Caminábamos interminablemente por la quebrada topografía de la sierra, subiendo y bajando días enteros, en las tardes después armar las carpas, Harold me invitaba a grimiar, que era simular pelea con machete utilizando un par de palos. Su torso y espalda estaban llenos de cicatrices queloides, las tenía organizadas en su mente, y nos entretenía contando la historia de cada una de ellas, no todas conseguidas en enfrentamientos a machete como pensábamos, algunas las más irregulares producto de esquirlas de granada de los enfrentamientos de su frente en la Sierra.

Durante este tiempo la ración de tres personas la tuvimos que compartir con Harold, armado con un apetito voraz y Mónica, que al final nunca llego con mercado, solo cigarrillos pielroja sin filtro y papel higiénico, nos dijo descaradamente que no necesitaba más para caminar que le gustaba viajar ligero.

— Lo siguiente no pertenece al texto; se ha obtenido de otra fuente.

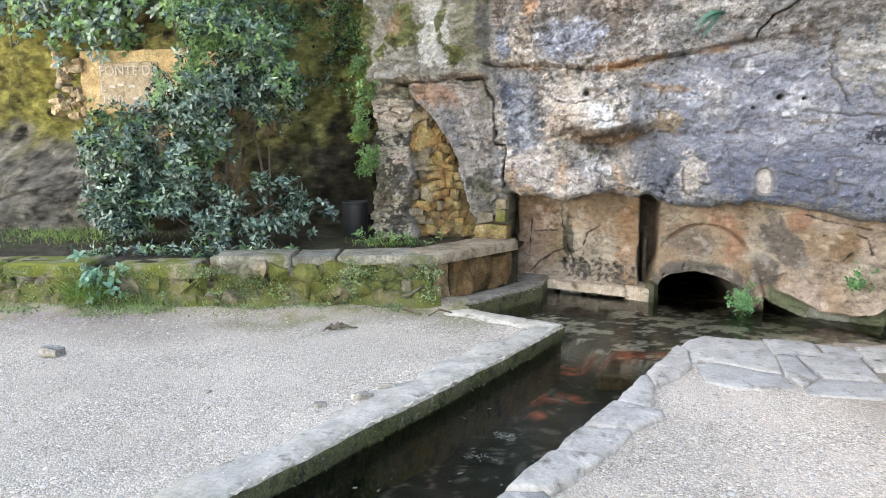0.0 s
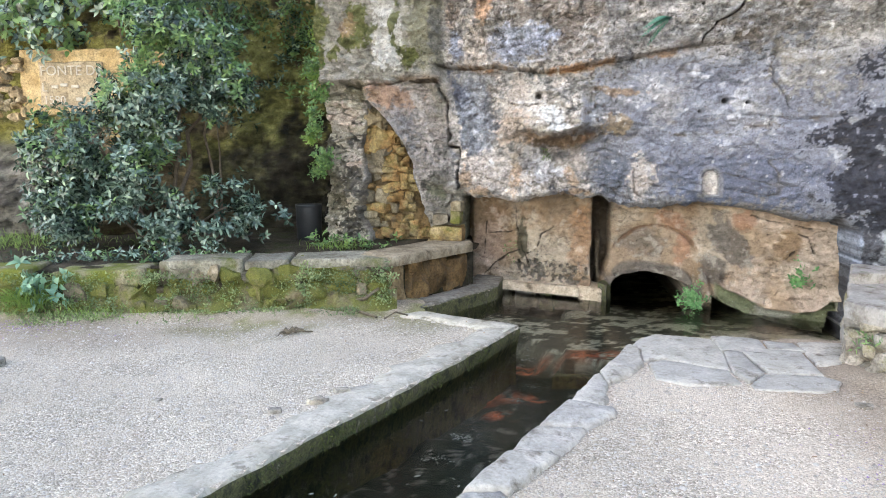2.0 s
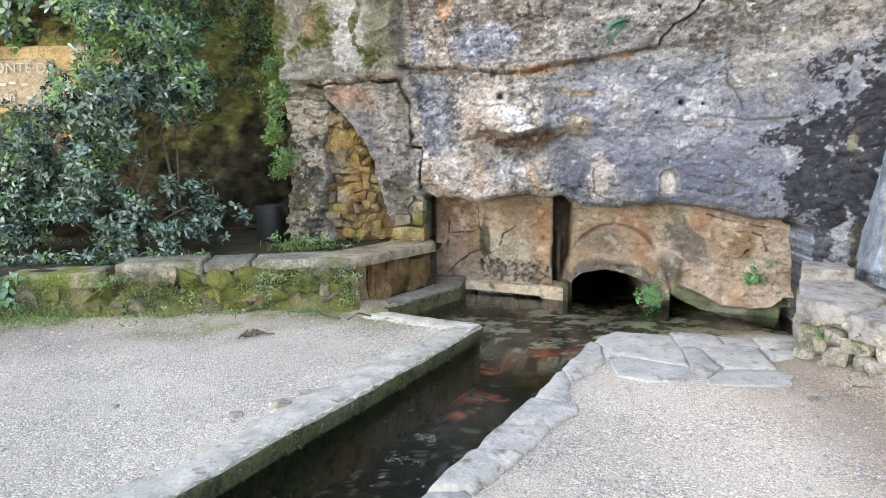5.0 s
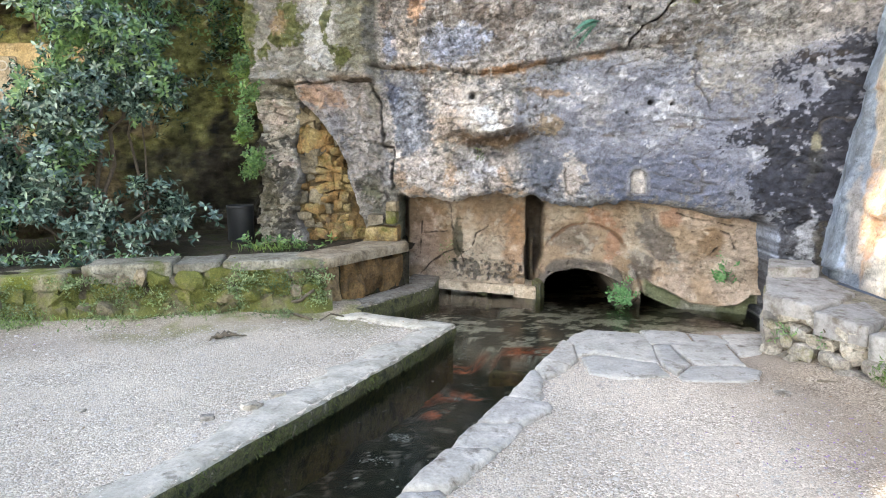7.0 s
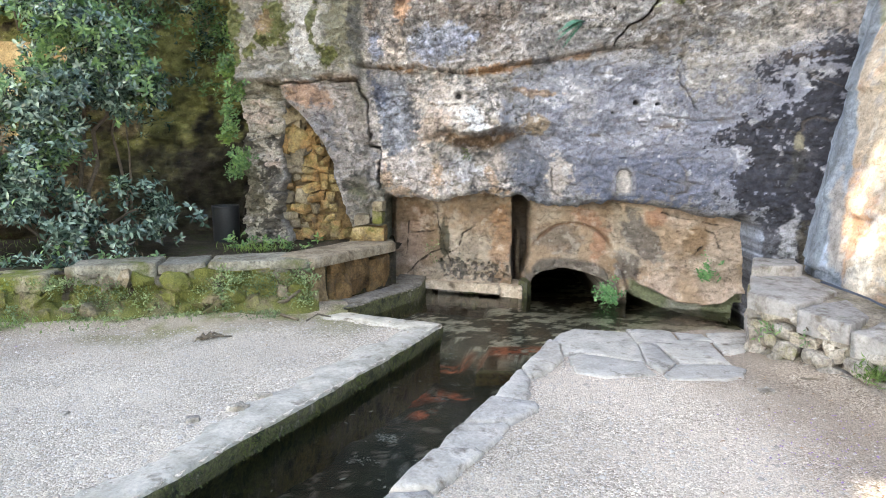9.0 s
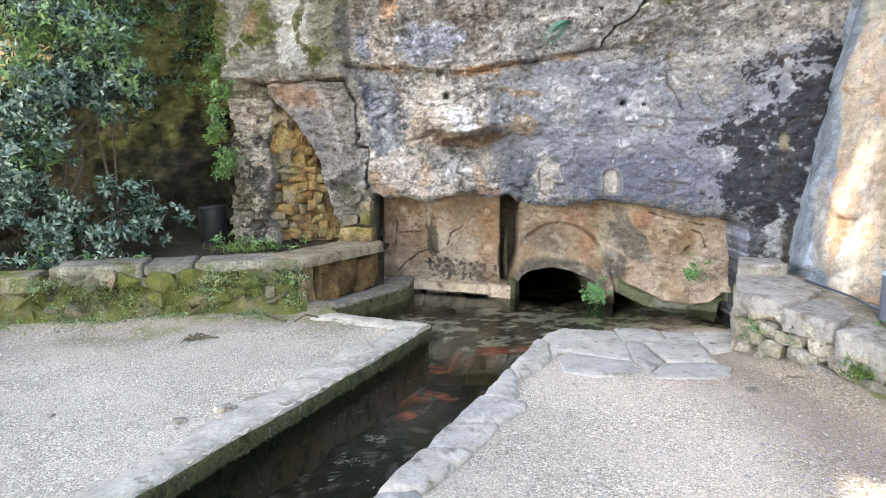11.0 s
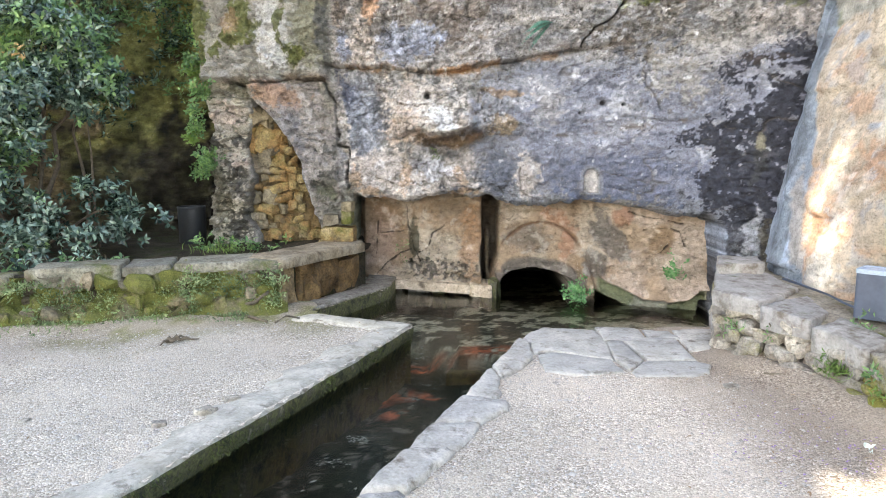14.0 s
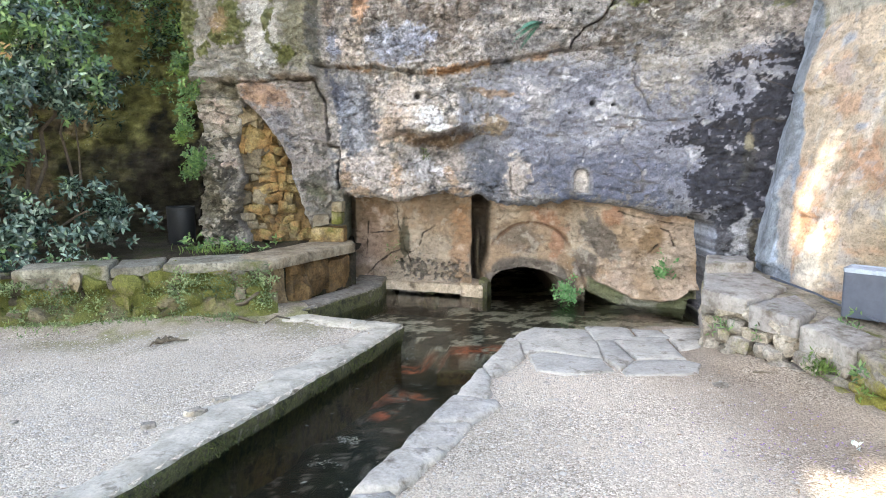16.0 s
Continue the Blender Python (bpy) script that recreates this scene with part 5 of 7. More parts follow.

Llegamos al punto de compartir una lata de frijoles fría para los cinco como ración de todo un día.  Mónica raciono meticulosamente sus cigarrillos sin filtro para mitigar su hambre.

Finalizado el trabajo de investigación, arribamos muertos de hambre a San Pedro de la Sierra. Mónica se fue como llego, tomo su escasa maleta los cigarrillos restantes y se subió a un campero sin despedirse hacia Santa Marta. Harold estaba temeroso en el pueblo, creía que los policías lo tenían identificado, se escondió donde unos amigos a la entrada del pueblo con el ánimo de salir en la noche según las indicaciones de su comandante.

Nos hospedamos en la única casa hotel del montañoso pueblo sin energía eléctrica, en la habitación de un segundo piso. Don Juan, tenía restaurante, pero su nevera de petróleo no funcionaba y no podía guardar sus víveres. Revisé el desperfecto y le pedí que me consiguiera thinner, lijas, algunas llaves, masilla o resina para sellar huecos y algún tipo de pintura. Presuroso me dijo que si, y entusiasmado por darle solución a su problema, me prometió me daría tres días de comida si se la hacía funcionar. Dedique toda la tarde a repararla, limpiarla y aplicar anticorrosivo en sus oxidadas partes, debía esperar doce horas de secamiento del tanque para poder cargarla de combustible.

La probamos a la mañana siguiente con rotundo éxito, don Juan cumplió su promesa y efectivamente mientras cobraba mi alimenticio pago de tres raciones diarias por tres días, Diana nuestra compañera se dedicó a comer todo lo que se la atravesaba sin compasión. Esos quince días de régimen, le habían desatado un apetito peor que el de Harold. El regreso a Santa Marta lo hicimos en campero como de costumbre, pero con un capitán de la policía como compañero y las inquisidoras preguntas sobre nuestra procedencia, destino, profesión y trabajo que estábamos realizando. Solo hasta llegar al nuevo hotel Diana comenzó a sentirse incomoda y a pedirnos que la acompañáramos al hospital.

 

Adiós a la Sierra

En la oxidada cama número cinco, de una gigantesca habitación compartida en el hospital municipal de Santa marta, con baldosas en sus paredes a punto de caer sobre sus pacientes, lloraba incansablemente Alfonso, un niño de siete años que pensaba que quedaría solo en la vida pues el techo de tejas de barro de su vieja casa se había desplomado partiéndole el brazo y no sabía nada de sus padres. Lo acampanábamos con Aida, dándole consuelo mientras Diana dormía. Nuestra compañera de viaje estaba en la aún más destartalada cama tres, con una botella de suero que según la enfermera era el tercer litro desde la noche anterior.

Contamos al médico lo sucedido con nuestros quince días de escasa alimentación y posterior desquite alimenticio de Diana, que comió sin parar durante los tres días que estuvimos en el pueblo, ante el inminente diagnóstico, de que a su aparato digestivo se le había olvidado trabajar y sufría de un severo taponamiento intestinal. Diana tuvo que quedarse un par de días más en el hospital después que su cuerpo EVACUÓ.

No queríamos regresar sin organizar la información y ante la congestionada ciudad por la celebración de las fiestas del mar, decidimos partir hacia el parque natural Tayrona, a esperar a la recuperada Diana y despedirnos del increíble viaje por la Sierra.